Neither course was palatable. He could have abstained but that would have also been on the record and drawn criticism—and he would have stood out as the only abstention.
So the easiest—if most cowardly—course was to skip the vote altogether, if possible, and hope no one would notice. Then, when it was noticed, he tried to shift the blame to forces outside his control.
Even Fox News didn’t buy that.
Commentary: The consequences
It is premature to say that this action—or inaction—ends Donalds’ political career. People have come back from worse setbacks in the past.
But it certainly doesn’t help at all.
Donalds’ political career has been marked by his ambition. He embraced the Republican Party credo of “just win, baby,” which holds any falsehood, innuendo, hypocrisy or contradiction acceptable as long as there’s election victory at the end of the day. He built his brand as “everything the fake news media says doesn't exist: a [Donald Trump]-supporting, liberty-loving, pro-life, pro-2nd Amendment black man.” It enabled him to win election and represent a heavily MAGA, 85-percent white district. He fought masks and embraced vaccine skepticism during the worst pandemic of the century as it killed constituents. He is willing to front for the nuclear power industry and follow an ideological line that often contradicts the real interests of his coastal district.
Once in the House, his ambition glowed again when he ran for the third-place Republican position, only to lose. Then, as a sophomore representative-elect, he had the brazenness to put himself forward as a Speaker of the House, nominated by no less than his close friend Rep. Lauren Boebert (R-3-Colo.). It brought him international prominence, good committee assignments and raised his star in the Republican firmament.
Donalds’ unique position as a vocal black MAGA Republican provides all sorts of opportunities: there was always the Speakership, or else a slot as Donald Trump’s vice presidential running mate, or a run at governor of Florida in 2026 when the current governor steps down. There was the chance for significant fundraising, attracting major donors and spreading his own largesse to build his following among other Republicans and the public at large. And there were the perks of national, mainstream media appearances, speaking slots at conservative conclaves and the chance to meet and greet famous politicians and celebrities.
However, by ducking this important vote and displaying abject cowardice in the face of both enemies and circumstances, he has confirmed what his critics have long alleged: that he lacks the character and capability to handle those higher offices and greater responsibilities.
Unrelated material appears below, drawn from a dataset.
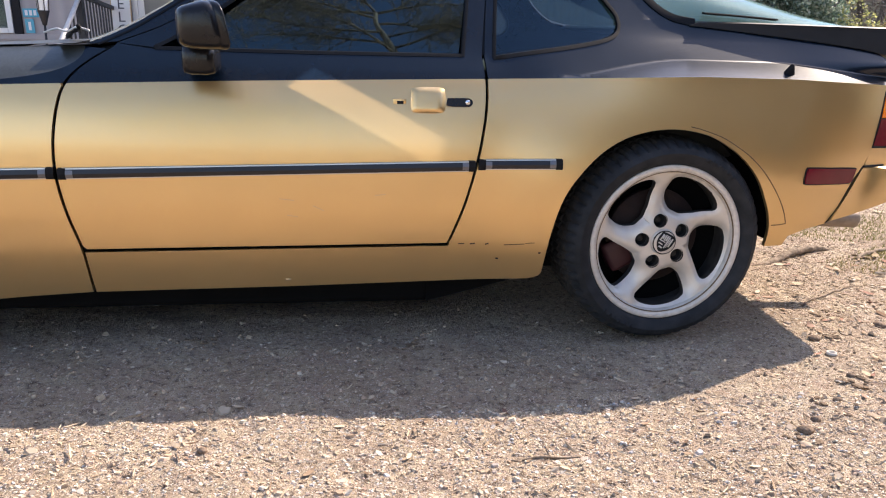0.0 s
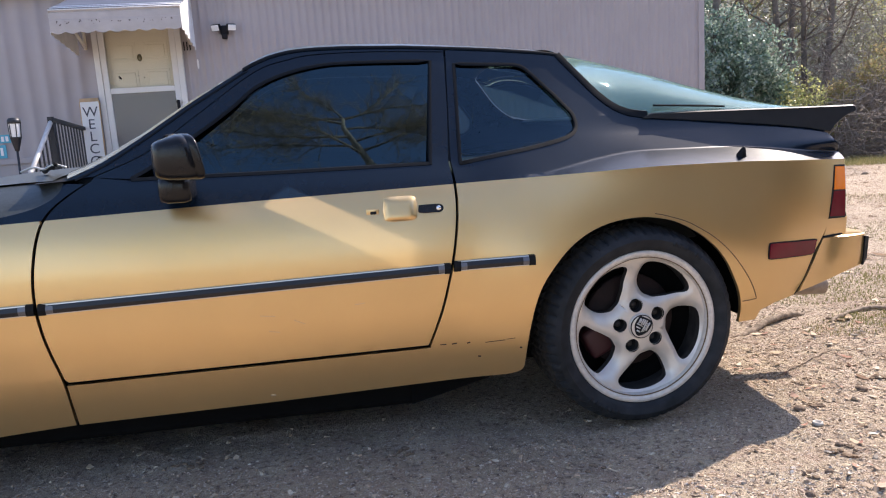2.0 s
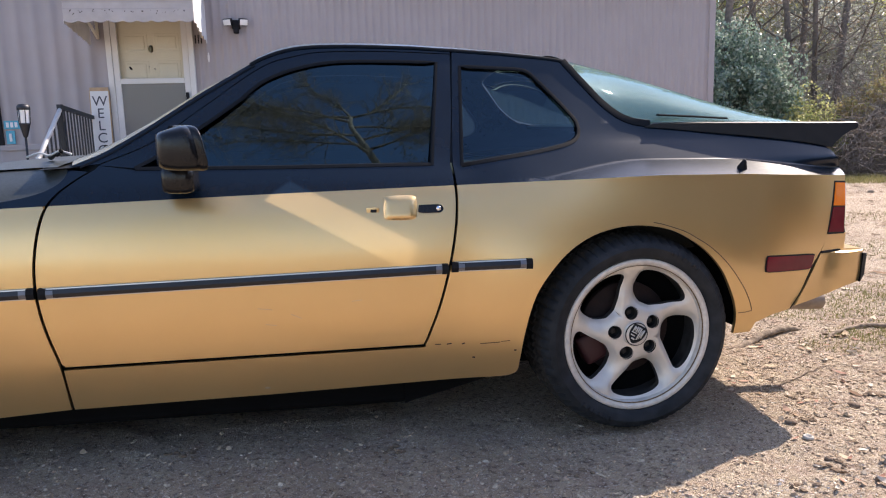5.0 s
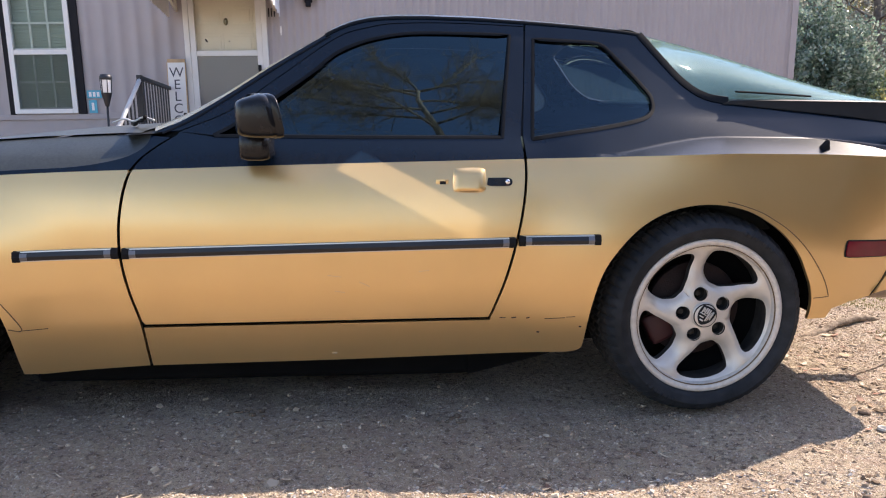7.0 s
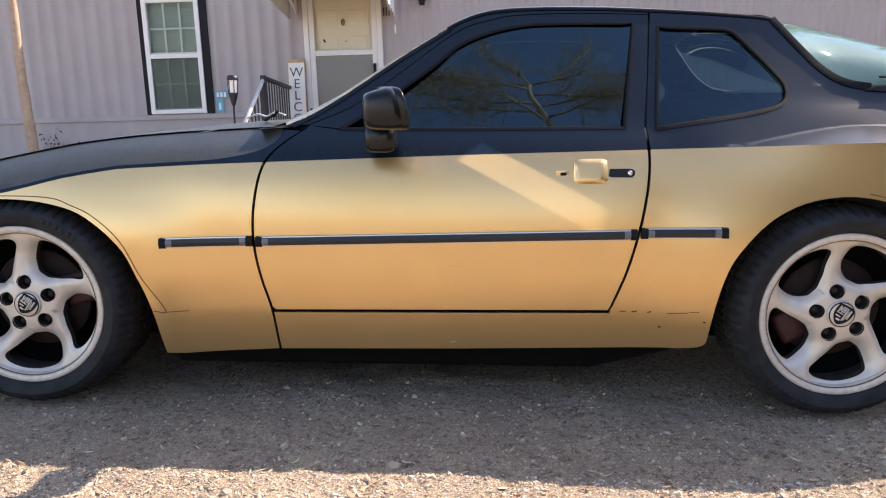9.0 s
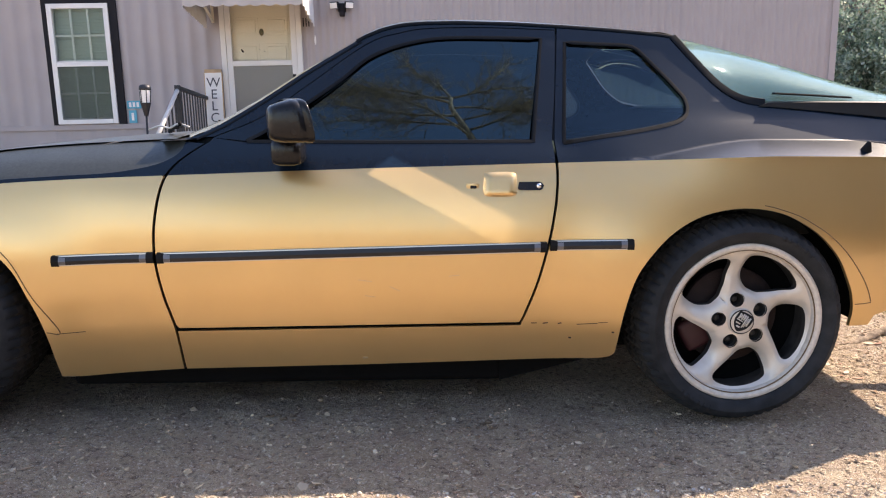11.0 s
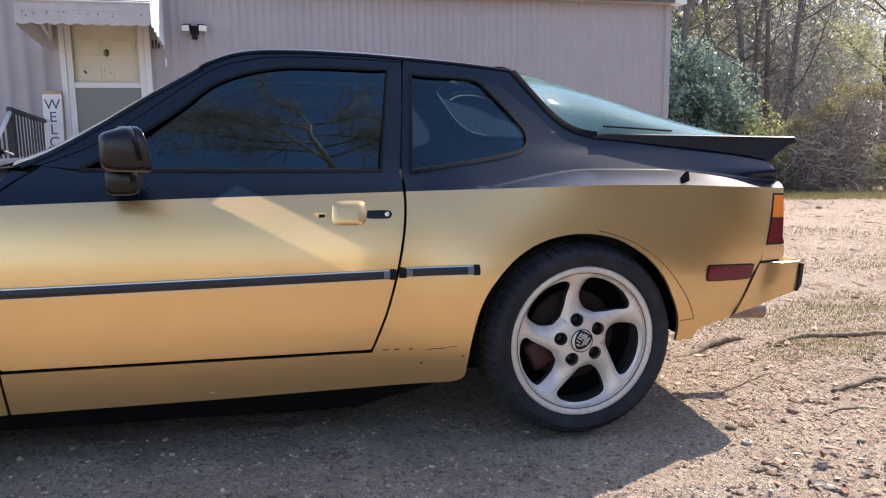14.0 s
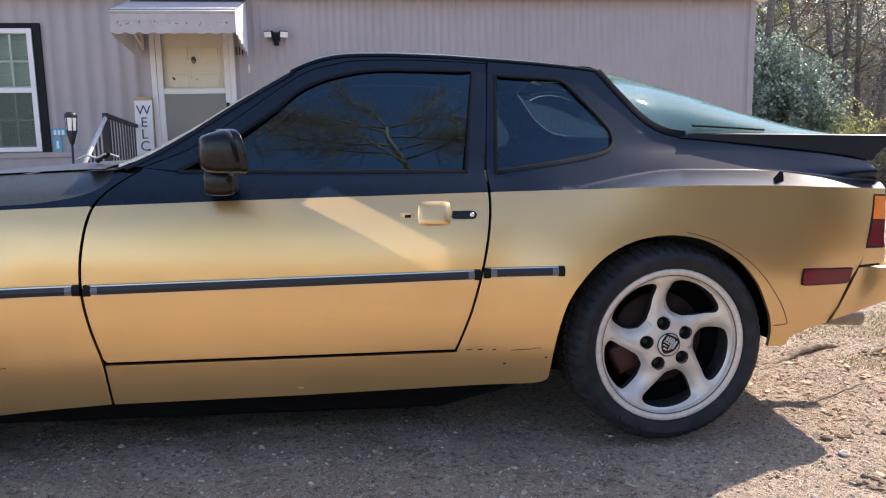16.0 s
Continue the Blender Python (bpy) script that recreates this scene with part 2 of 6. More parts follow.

Instead of a smooth potential path to the speakership or higher office in the Republican caucus, the failure to vote showed Donalds unable to lead or take a stand and face the consequences. He transgressed Trump’s sacred dictum that a shutdown was desirable. He enraged Gaetz and the Gaetzniks who are ready to burn the nation to the ground. He also provided Gaetz a weapon against himself should they both pursue the governorship. He violated the holy unity of the Freedom Caucus, whose whole purpose is to ensure lockstep loyalty to whatever positions 80 percent of them adopt. Constituents who tend to ignore congressional politics may forget this incident but his absence will be remembered by his Republican colleagues in the House. And he has invited a MAGA revolt in his own district that could take the form of an even more extreme primary challenge in the next election.
Donalds has responded to criticism of his non-vote with his usual barrage of accusations, imprecations and denunciations of President Joe Biden, Hunter Biden, Democrats, border crossers, and phantom far-left radicals.
That may fool some people who, as President Abraham Lincoln once said, can be fooled all of the time.
But as Lincoln also famously noted: “You can’t fool all of the people all of the time.”
This time a lot of people aren’t fooled.